Uiteindelijk wordt de wandelaar, de pelgrim, in de ogen van De Lange een ‘simpele ziel’. Onderweg is hij van alles kwijtgeraakt, niet alleen lichaamsgewicht, maar ook veel geestelijke ballast. Het opgeblazen zelf wordt tot nederige proporties teruggebracht, de theologie tot bewegingsleer, het leven tot zijn naakte essentie (137). Zelf heb ik weleens gesproken van de knijpkat van het geloof. Een knijpkat is een zaklantaarn zonder batterijen. De gebruiker zorgt zelf voor stroom door de hendel op en neer te bewegen, waarmee een dynamo wordt aangedreven.
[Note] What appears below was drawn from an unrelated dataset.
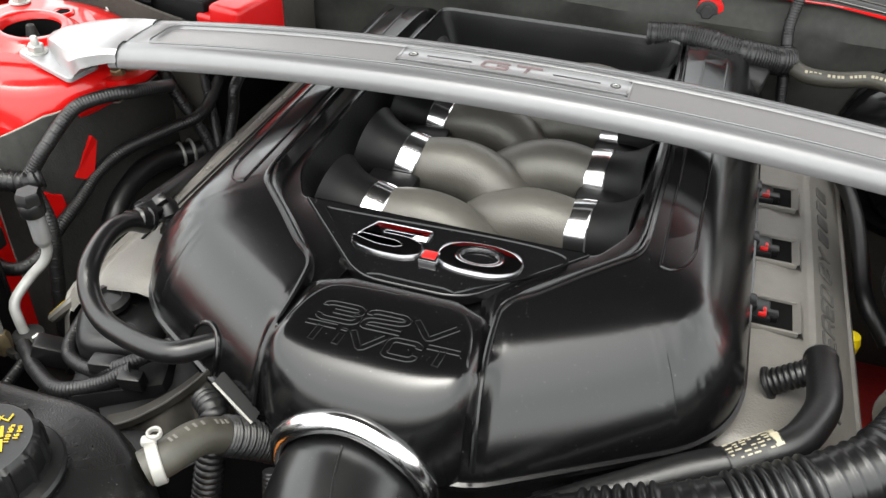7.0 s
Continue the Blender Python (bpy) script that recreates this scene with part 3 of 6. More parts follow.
part("pivot_cap", lathe([(0.012, 0.0), (0.012, 0.008), (0.010, 0.011), (0.0, 0.012)], (0.060, 0.374, 0.958), (0, 0, 1), 28), BLACK, wiper)
windshield = loft([[(x, 0.58 + 0.03 * math.cos(x * 2.2), 0.985) for x in np.linspace(-0.75, 0.75, 20)], [(x * 0.92, 1.1 + 0.05 * math.cos(x * 2.2), 1.33) for x in np.linspace(-0.75, 0.75, 20)]], closed=False)
tagged(part("windshield", windshield, GLASS), "sloping glass windshield", "windshield", kind="structure")
tagged(part("bay_floor", box((0, -0.2, 0.40), (1.5, 1.25, 0.03), 0.004), DARK), "grimy dark underside of the engine bay", "undertray", kind="structure")
tagged(part("wall_front", box((0, -0.86, 0.62), (1.3, 0.03, 0.44), 0.004), DARK), "black radiator support at the front of the bay", "radiator support", kind="structure")

# open hood overhead
hood = thing("hood", (0, 0.45, 1.03), "open red hood with a black lined underside", "hood")
HM = pose(0, 0.45, 1.045, -52, 0, 0)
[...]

De knijpkat werd in de oorlog veel gebruikt, om de gebruiker in tijden van verduistering net dat beetje licht te geven om de weg te vinden. ‘Uw woord is een lamp voor mijn voet, een licht op mijn pad.’ (Ps. 119:105) Geen floodlight dat de hele wereld in het licht zet, maar een dun straaltje, net genoeg om te zien waar je je volgende stap kunt zetten. De rugzak is ontdaan van overbodige bagage, maar bevat net genoeg om de reis vol te houden. Wat let ons? En route!